I am informed the city and police have been mostly helpful. There have been a few problems, but the occupation has a permit to be on the Green. The permit is technically indefinite. It was supposed to be for someone else but was modified and given to the occupation instead. They are on the upper part of the Green and not the lower. The difference between the two is the lower probably gets more foot traffic. They were not allowed to set up on the lower Green. The only issue that has occurred was when a fire marshal took the occupation’s kerosene heater.
Drew describes how the occupation is planning to “open up communication and trade” between other occupations in the area like Occupy Hartford, Occupy Boston and Occupy Wall Street. Occupy New Haven has supplies that can be transferred to Occupy Wall Street and they can also help bring occupiers on Wall Street to New Haven because the space they have is huge. (This is before Bloomberg’s raid on the occupation on November 15. In the aftermath, a number of Occupy Wall Street participants do relocate to New Haven.) [cont’d]
Occupy New Haven has held a major jobs march and also a march to Bank of America on Bank Transfer Day. They are taking up labor fights, especially struggles related to Yale University, which is just down the street from the Green. They are planning to take on Yale because, Drew says, “they’re the facilitators that grow the 1 percent in a lot of ways. They are a corporate school. They have a huge hedge fund and invest in things that aren’t really what I consider moral and they have no accountability for it.”
I ask Drew for a tour of the camp and he shows me occupiers that are winterizing the camp and laying down pallets to keep occupiers dry when snow comes. He shows me the food tent, where supplies are housed. He points out a spiritual tent donated by Rev. John Gage of the United Church of Christ just off the Green, who is also permitting the occupiers to use the church’ for General Assembly meetings when it rains. He takes me to the comfort tent, where bedding and clothing donations coming from the community are kept. The police donated twelve bags of bedding that included pillows.

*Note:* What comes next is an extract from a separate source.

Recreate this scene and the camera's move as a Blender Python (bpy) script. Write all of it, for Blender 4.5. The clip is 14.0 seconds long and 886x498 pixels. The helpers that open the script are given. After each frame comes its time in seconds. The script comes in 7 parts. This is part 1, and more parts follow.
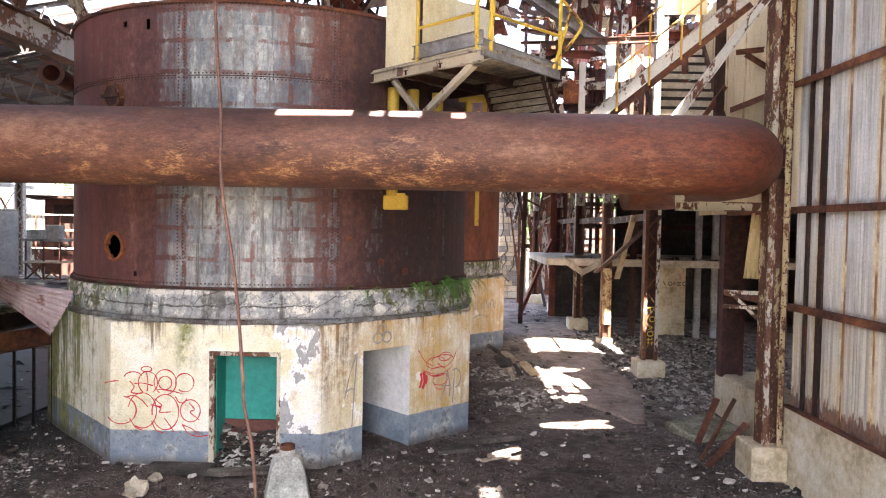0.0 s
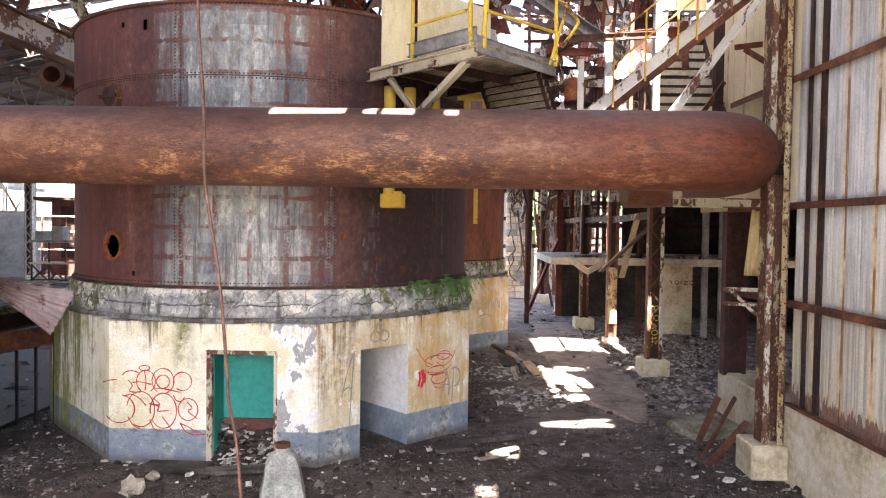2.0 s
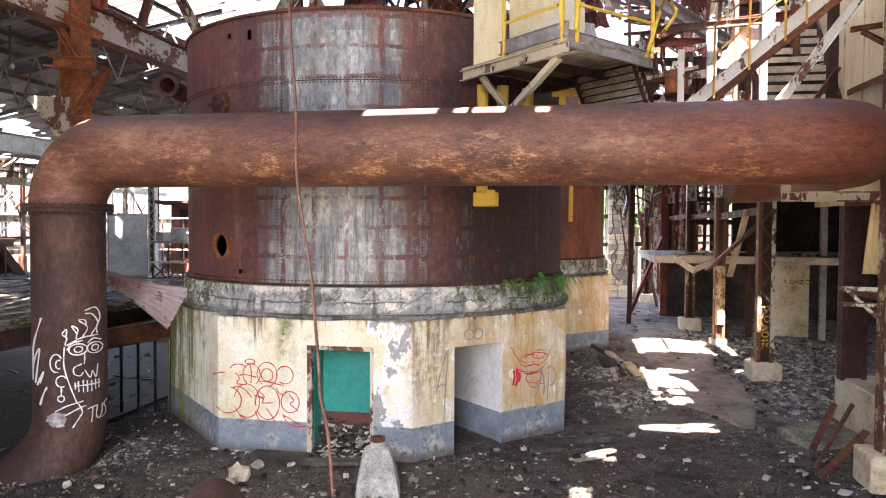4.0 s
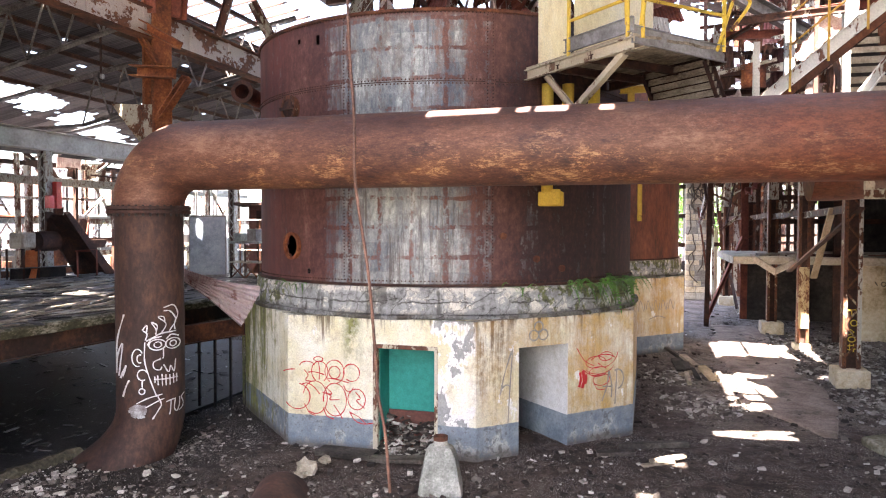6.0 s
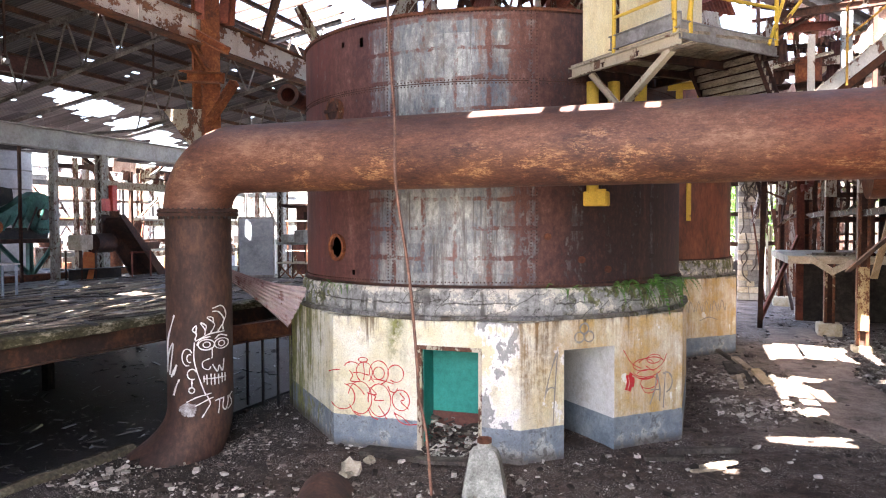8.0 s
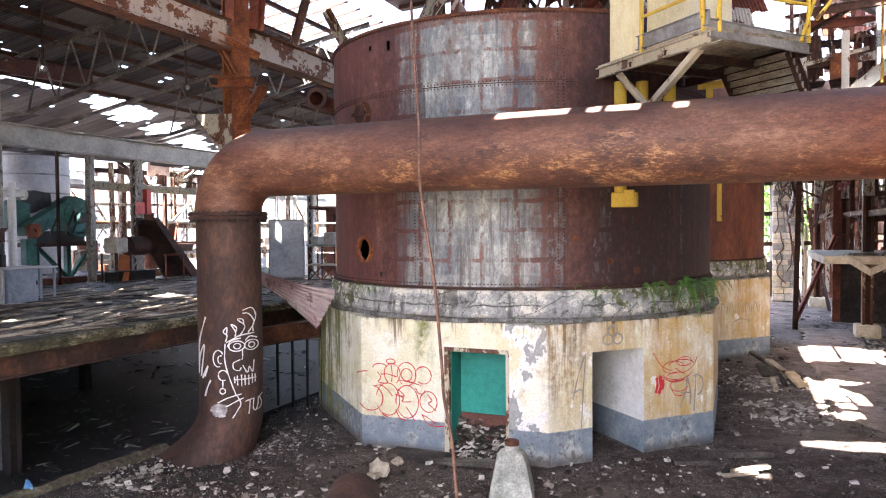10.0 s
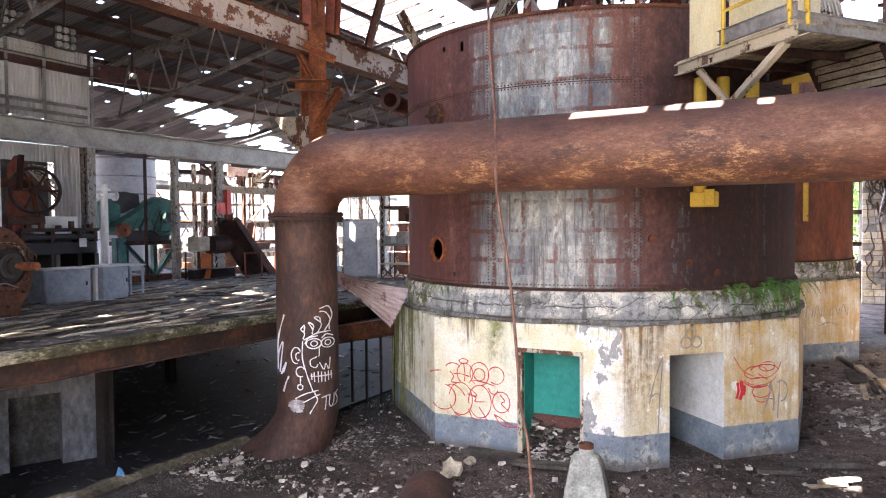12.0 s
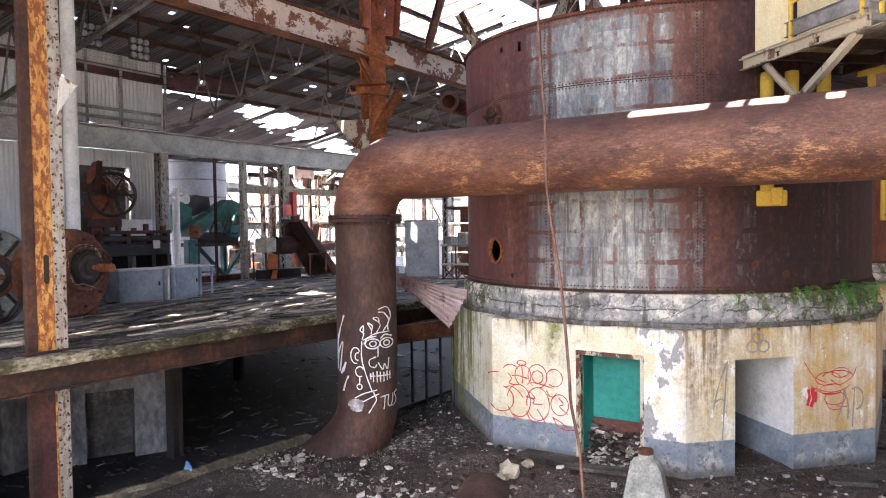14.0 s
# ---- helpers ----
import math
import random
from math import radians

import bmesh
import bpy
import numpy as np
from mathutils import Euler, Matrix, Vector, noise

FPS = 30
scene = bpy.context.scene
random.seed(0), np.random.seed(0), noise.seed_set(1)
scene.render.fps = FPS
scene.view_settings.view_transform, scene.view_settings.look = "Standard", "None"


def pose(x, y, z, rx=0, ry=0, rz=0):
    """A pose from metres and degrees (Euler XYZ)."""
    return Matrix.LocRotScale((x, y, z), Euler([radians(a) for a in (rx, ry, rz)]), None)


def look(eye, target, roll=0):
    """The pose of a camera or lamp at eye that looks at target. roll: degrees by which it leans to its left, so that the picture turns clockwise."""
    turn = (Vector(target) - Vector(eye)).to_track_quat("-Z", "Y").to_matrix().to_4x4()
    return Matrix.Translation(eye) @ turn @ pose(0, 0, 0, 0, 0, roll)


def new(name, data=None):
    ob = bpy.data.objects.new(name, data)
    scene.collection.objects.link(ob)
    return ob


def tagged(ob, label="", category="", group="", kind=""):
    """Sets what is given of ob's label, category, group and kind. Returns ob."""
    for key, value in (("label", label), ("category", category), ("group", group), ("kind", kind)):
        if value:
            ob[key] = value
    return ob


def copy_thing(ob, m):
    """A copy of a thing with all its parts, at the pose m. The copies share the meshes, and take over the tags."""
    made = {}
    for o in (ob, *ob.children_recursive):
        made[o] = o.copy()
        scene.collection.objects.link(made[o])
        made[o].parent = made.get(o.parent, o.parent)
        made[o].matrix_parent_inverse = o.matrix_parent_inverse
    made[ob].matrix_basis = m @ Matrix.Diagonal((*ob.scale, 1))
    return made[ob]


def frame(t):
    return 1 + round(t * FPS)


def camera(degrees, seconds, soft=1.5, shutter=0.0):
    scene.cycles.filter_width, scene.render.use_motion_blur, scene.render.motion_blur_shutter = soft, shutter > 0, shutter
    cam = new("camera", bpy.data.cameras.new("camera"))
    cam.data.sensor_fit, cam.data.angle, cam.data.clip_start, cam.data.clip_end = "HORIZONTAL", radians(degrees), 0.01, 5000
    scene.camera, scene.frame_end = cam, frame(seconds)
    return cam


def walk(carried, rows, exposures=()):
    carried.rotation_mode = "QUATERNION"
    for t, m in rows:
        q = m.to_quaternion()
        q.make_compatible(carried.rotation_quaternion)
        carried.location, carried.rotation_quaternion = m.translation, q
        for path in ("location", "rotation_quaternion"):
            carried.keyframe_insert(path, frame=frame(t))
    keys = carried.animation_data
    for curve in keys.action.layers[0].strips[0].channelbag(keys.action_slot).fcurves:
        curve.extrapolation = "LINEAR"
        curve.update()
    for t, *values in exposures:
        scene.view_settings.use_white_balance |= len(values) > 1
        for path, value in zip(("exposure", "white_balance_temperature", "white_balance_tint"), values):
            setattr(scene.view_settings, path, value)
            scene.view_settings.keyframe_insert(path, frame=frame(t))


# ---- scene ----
cam = camera(63.3, 14.0, soft=1.1)
EXPOSURE = 4.25
PATH = [
    (0, (0.203, 0.121, 4.471), (0.164, 2.119, 4.408), 1.1),
    (0.5, (0.272, 0.139, 4.448), (0.213, 2.138, 4.387), 1.0),
    (1, (0.366, 0.149, 4.458), (0.319, 2.147, 4.395), 1.0),
    (1.5, (0.433, 0.149, 4.454), (0.396, 2.148, 4.391), 1.0),
    (2, (0.489, 0.159, 4.414), (0.417, 2.157, 4.354), 0.8),
    (2.5, (0.544, 0.159, 4.402), (0.397, 2.152, 4.34), 0.6),
    (3, (0.59, 0.157, 4.408), (0.367, 2.143, 4.344), 0.5),
    (5.5, (0.815, 0.188, 4.388), (0.303, 2.12, 4.324), 0.1),
    (6, (0.867, 0.194, 4.391), (0.31, 2.114, 4.327), 0.1),
    (6.5, (0.873, 0.217, 4.392), (0.272, 2.124, 4.327), -0.0),
    (7, (0.887, 0.239, 4.412), (0.248, 2.133, 4.345), -0.1),
    (7.5, (0.904, 0.254, 4.428), (0.242, 2.14, 4.36), -0.1),
    (8, (0.91, 0.265, 4.417), (0.229, 2.145, 4.352), -0.2),
    (10.5, (0.978, 0.271, 4.456), (0.183, 2.105, 4.391), -0.5),
    (11, (0.97, 0.255, 4.476), (0.129, 2.068, 4.408), -0.5),
    (11.5, (0.94, 0.229, 4.483), (0.052, 2.02, 4.416), -0.5),
    (12, (0.916, 0.22, 4.476), (-0.018, 1.988, 4.411), -0.5),
    (12.5, (0.92, 0.248, 4.493), (-0.056, 1.992, 4.425), -0.7),
    (13, (0.971, 0.287, 4.475), (-0.05, 2.006, 4.41), -0.7),
    (13.5, (1.025, 0.317, 4.486), (-0.038, 2.01, 4.423), -0.8),
    (14, (1.068, 0.307, 4.508), (-0.024, 1.981, 4.444), -0.8),
]
walk(cam, [(t, look(eye, target, roll)) for t, eye, target, roll in PATH], exposures=[(0, EXPOSURE + 0.05, 7000, 18), (5, EXPOSURE + 0.06, 6920, 18), (14, EXPOSURE + 0.11, 6780, 18)])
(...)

The camp is well-resourced. There is a “socialist” church that is basically giving them a lot of what they need. They hope to get off donations and become more self-sufficient and have a warehouse where they plan to grow their own food.
A lot of the people in the camp are homeless, as they were here on the Green before the occupation began. Many do drugs. The occupation has tried to deal with that and adopted a “Good Neighbor” policy like Occupy Wall Street’s that includes zero tolerance for alcohol or drug use in the camp.
“The rule is just don’t do it here,” explains Drew. “This is a place for all of us.” Some incidents have occurred. The security team has been dealing with a lot of stress. Many of the homeless smoke crack. Ambulances have had to be called for the homeless.
Occupy New Haven is not aiding homeless drug dealing or drug use, but it is boldly working to help those who have drug habits.
The tour ends and I wish Drew good luck with the occupation. The occupation has recreation-feel to it. There are political signs but I could have been at a campground because when I am there nobody is talking about making Wall Street banks pay or standing along the street with signs against the 1%. Instead, there is skateboarding with people jumping ramps, which I have not seen at any occupation yet.
[Note: I do not offer to make any Occupy Supply donations because the camp has most of what it needs.]
I came down to the occupation with Ed Anderson, who lives in New Haven. He shared with me some background on the New Haven Green. Essentially, five people own the Green. The five people make up the Committee of the Proprietors of the Common and Undivided Lands. They are a body that goes back to the days of the Puritans in the 1600s.
Anderson shows me a New York Times article from 2003 on the owners of the Green, which indicates:
In 1638, when the city’s central square was set apart for the grazing of animals and common use, every shareholder of land was deemed a proprietor with a vote about the use of the common land. By 1805, at which time it had become unwieldy to convene all of the proprietors, a committee of five was officially established to represent the entire group. That arrangement was confirmed by the State Legislature in 1810 and has been that way since.
The proprietary group rarely approves erecting permanent structures on the Green; for example, statues.
The proprietors struggle regularly between protecting the green as a place of quiet and repose while, at the same time, allowing it to be a center of activity for the public.
”I’ve never had a group like this in other cities where I’ve been,” Mr. Levine said. ”But they are the glue that holds that green together. They ensure that the green is used as it was originally intended.”
The group elects successors to deceased members. The members include Janet Bond-Arterton of the US District Court, Anne Calabresi, Robert B. Dannies, Jr, Drew S Days III of Yale University, and Julia McNamara, President of Albertus Magnus College. Two of them do not even live in New Haven.
In May of this year, the group had a historic stage where Aretha Franklin, Ray Charles, The Temptations and Mavis Staples had once played dismantled. It was considered unsafe by the proprietors and had been there for 34 years. They didn’t make plans to renovate the stage. The five proprietors made the decision to tear it down and it was removed. The community had little to no input on the decision to get rid of the stage.
Anderson wanted to go down there and start a “Take Back the Green” campaign with Occupy New Haven. It certainly seems like such a campaign would be a good one for the 99% to get behind.
While the proprietors are the ones allowing Occupy New Haven to be on the Green, the idea that an aristocratic body making the decisions about a major public square in a city should be unacceptable to residents especially in this day and age. And, if Occupy is about more than economic issues—about democracy and restoring the commons to the public, the New Haven Green proprietors deserve to be targeted.